▸ **YOUR GOAL**: Return the lines from the one that contains "for t, m in" through the one that contains "scene.view_settings.keyframe_insert(path, frame=frame(t))", both included, exactly as written and with nothing added.

▸ **DATA BLOCK**:
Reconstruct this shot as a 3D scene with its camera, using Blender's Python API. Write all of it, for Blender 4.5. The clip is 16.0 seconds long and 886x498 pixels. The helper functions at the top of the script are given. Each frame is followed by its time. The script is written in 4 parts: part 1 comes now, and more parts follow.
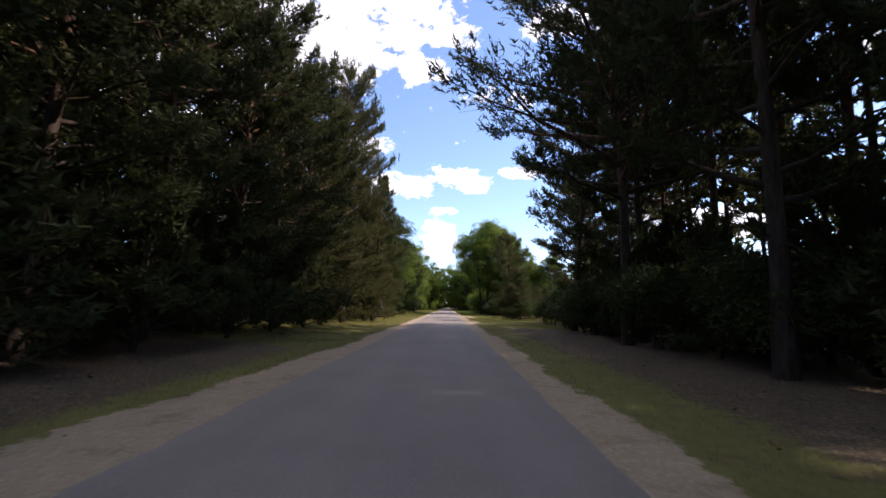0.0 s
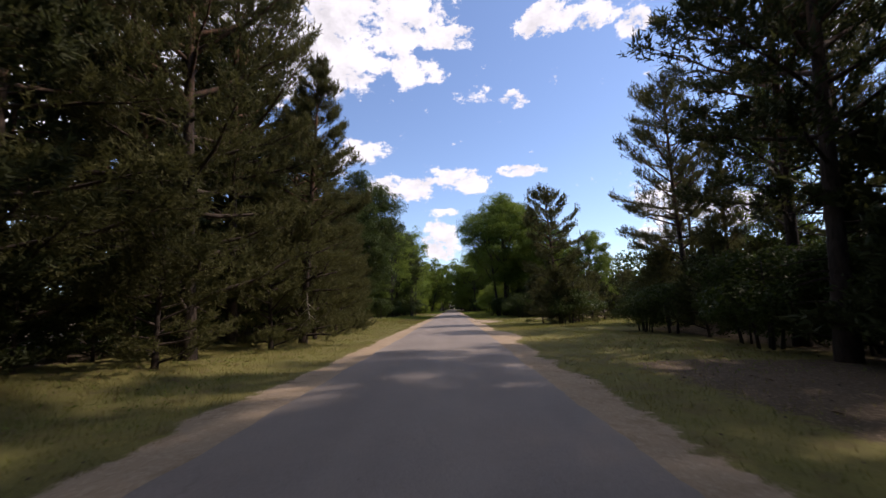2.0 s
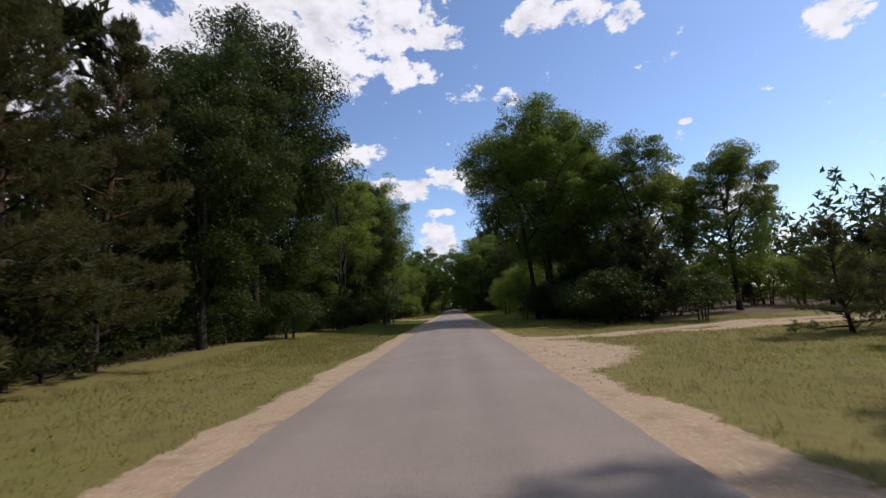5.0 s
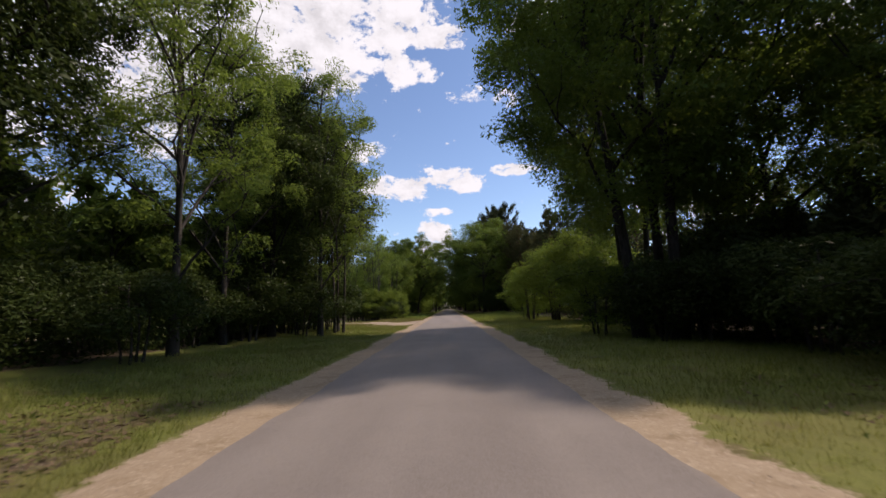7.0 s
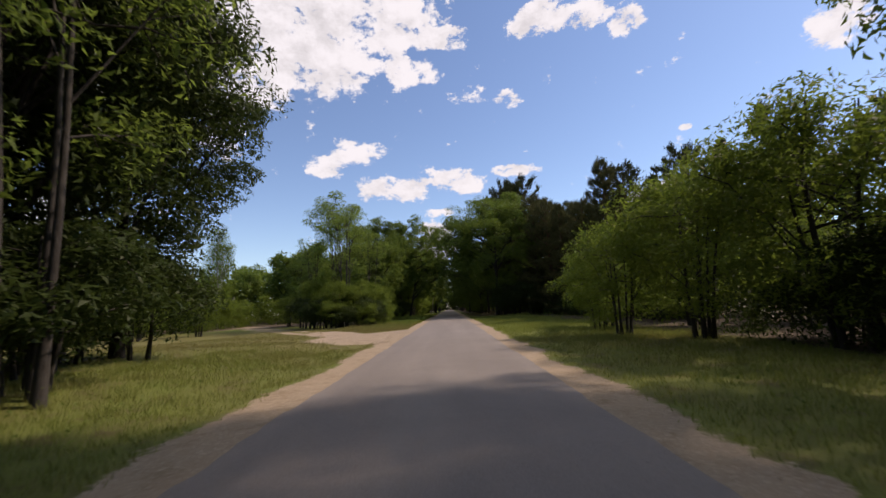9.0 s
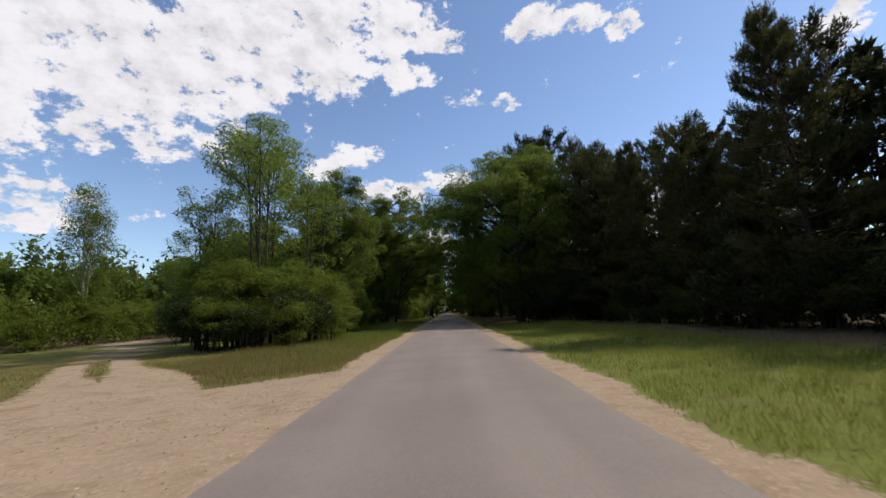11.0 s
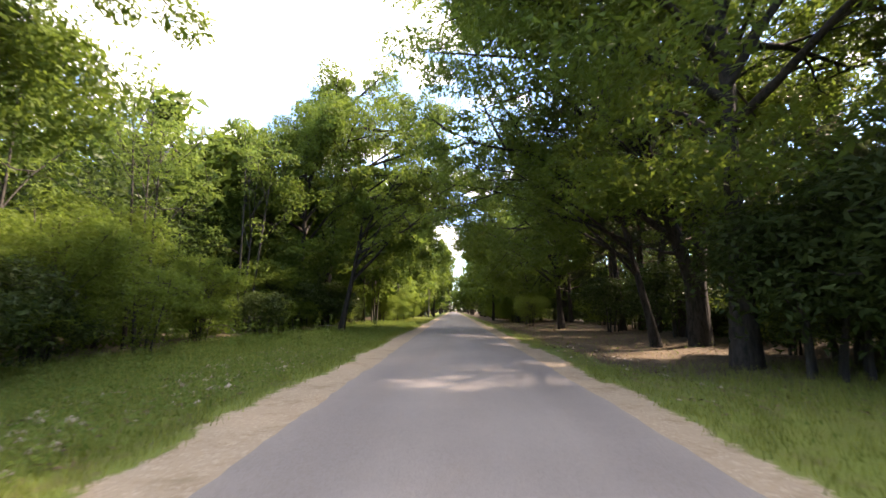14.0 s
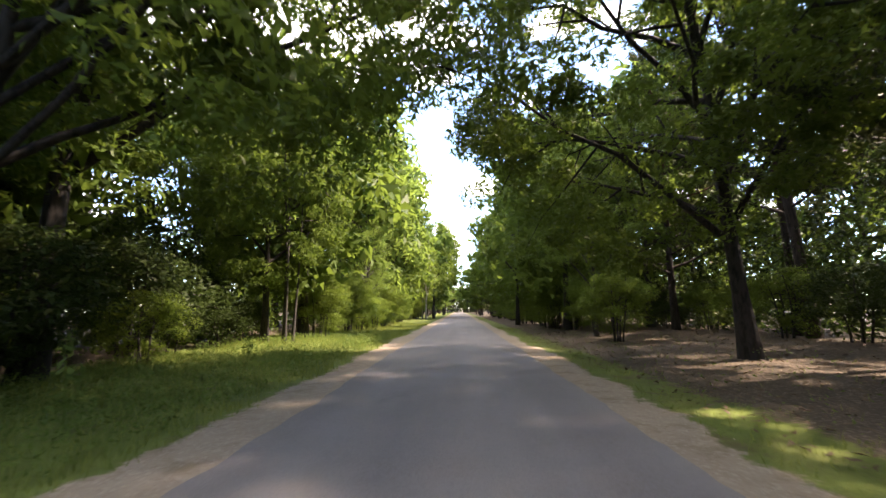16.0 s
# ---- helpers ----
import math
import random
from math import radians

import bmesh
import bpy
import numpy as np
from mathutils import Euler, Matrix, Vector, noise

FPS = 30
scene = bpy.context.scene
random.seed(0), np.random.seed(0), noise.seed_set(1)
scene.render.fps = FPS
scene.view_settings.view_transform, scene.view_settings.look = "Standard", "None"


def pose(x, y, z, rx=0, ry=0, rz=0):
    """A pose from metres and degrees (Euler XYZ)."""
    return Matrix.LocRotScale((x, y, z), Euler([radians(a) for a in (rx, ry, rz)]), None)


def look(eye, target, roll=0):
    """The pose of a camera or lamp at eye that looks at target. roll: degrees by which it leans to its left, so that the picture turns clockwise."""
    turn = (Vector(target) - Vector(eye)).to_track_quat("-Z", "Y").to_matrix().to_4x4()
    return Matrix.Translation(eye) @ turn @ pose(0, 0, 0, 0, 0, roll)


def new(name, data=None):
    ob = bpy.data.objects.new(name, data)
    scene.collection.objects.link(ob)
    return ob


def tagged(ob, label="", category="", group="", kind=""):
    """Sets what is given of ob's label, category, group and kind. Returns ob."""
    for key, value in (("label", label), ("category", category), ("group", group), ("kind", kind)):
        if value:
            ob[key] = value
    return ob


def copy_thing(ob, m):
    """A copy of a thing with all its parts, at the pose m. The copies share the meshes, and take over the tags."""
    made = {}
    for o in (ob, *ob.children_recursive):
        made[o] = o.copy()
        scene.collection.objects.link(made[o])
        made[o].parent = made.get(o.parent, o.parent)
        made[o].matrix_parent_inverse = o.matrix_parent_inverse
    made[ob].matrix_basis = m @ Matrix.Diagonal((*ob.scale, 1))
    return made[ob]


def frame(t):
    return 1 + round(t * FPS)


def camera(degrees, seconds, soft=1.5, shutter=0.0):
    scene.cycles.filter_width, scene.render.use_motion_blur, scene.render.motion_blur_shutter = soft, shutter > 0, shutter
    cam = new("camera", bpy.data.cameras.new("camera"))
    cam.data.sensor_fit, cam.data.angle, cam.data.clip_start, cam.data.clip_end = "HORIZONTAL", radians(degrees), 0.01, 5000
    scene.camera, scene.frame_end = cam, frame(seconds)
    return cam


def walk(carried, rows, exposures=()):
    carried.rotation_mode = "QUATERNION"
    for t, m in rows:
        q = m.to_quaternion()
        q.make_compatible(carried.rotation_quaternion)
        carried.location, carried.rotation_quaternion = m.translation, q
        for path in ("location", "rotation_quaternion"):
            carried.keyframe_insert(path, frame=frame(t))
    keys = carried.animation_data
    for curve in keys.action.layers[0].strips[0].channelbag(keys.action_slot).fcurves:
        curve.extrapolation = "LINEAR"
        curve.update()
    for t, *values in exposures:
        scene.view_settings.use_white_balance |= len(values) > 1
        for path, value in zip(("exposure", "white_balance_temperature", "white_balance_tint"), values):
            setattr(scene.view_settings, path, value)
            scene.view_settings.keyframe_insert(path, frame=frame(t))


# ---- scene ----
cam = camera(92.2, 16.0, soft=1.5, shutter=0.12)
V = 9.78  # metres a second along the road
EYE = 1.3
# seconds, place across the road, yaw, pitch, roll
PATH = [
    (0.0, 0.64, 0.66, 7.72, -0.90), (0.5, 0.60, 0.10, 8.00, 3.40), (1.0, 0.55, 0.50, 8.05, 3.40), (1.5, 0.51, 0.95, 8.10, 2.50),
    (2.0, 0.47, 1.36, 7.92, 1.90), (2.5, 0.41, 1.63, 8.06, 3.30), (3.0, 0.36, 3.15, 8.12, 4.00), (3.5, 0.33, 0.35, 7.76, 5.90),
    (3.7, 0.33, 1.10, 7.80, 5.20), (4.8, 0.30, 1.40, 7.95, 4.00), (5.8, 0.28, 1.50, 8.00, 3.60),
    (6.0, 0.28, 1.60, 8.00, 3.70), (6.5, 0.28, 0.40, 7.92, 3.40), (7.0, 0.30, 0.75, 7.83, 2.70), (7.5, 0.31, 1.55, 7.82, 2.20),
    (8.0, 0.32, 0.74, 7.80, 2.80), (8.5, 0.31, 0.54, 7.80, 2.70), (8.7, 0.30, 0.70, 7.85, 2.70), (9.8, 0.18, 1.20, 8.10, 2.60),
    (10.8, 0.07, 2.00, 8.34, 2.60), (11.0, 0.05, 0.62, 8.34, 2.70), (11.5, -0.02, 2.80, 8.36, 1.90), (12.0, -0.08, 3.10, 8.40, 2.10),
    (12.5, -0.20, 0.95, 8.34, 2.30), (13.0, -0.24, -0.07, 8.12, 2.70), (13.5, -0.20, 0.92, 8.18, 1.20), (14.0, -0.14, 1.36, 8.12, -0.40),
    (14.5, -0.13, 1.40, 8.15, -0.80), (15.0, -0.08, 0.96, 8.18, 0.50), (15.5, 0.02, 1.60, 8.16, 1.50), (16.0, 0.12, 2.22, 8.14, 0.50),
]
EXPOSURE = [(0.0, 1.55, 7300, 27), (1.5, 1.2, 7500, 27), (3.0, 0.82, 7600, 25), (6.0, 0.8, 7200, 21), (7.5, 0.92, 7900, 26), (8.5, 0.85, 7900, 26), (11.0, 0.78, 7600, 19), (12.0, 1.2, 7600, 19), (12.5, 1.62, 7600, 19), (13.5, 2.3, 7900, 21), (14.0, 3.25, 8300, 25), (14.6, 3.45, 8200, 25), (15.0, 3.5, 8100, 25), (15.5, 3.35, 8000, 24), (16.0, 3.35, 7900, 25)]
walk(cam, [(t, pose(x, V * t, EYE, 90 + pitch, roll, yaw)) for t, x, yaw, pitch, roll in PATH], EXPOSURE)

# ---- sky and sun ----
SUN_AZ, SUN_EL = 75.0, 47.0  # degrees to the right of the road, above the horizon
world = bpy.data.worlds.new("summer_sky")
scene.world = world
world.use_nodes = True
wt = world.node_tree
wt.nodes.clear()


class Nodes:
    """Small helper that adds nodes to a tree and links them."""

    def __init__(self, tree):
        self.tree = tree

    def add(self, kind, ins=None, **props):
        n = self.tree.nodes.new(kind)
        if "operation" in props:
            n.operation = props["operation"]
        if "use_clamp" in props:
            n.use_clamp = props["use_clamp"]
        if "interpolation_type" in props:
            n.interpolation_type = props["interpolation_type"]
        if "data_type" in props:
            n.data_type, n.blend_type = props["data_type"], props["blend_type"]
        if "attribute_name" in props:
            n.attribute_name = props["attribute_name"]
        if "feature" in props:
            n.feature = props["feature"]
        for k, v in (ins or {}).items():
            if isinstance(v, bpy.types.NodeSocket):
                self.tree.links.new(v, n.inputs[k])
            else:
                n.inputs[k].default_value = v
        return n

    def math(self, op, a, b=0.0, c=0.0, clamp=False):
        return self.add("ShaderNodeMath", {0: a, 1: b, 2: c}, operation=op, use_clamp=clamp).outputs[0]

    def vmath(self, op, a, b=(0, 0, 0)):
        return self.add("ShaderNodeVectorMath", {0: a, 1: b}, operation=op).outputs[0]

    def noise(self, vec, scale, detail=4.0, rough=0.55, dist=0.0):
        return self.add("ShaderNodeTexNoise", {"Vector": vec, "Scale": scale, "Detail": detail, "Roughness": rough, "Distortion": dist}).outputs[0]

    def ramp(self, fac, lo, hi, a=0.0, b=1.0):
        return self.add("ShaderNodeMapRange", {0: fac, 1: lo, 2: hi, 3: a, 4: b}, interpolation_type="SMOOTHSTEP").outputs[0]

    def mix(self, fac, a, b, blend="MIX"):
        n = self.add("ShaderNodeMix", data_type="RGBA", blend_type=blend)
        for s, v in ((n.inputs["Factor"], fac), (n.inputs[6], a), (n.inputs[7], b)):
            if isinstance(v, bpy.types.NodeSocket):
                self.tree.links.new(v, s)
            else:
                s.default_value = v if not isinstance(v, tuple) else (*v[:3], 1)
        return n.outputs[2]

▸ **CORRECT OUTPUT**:
    for t, m in rows:
        q = m.to_quaternion()
        q.make_compatible(carried.rotation_quaternion)
        carried.location, carried.rotation_quaternion = m.translation, q
        for path in ("location", "rotation_quaternion"):
            carried.keyframe_insert(path, frame=frame(t))
    keys = carried.animation_data
    for curve in keys.action.layers[0].strips[0].channelbag(keys.action_slot).fcurves:
        curve.extrapolation = "LINEAR"
        curve.update()
    for t, *values in exposures:
        scene.view_settings.use_white_balance |= len(values) > 1
        for path, value in zip(("exposure", "white_balance_temperature", "white_balance_tint"), values):
            setattr(scene.view_settings, path, value)
            scene.view_settings.keyframe_insert(path, frame=frame(t))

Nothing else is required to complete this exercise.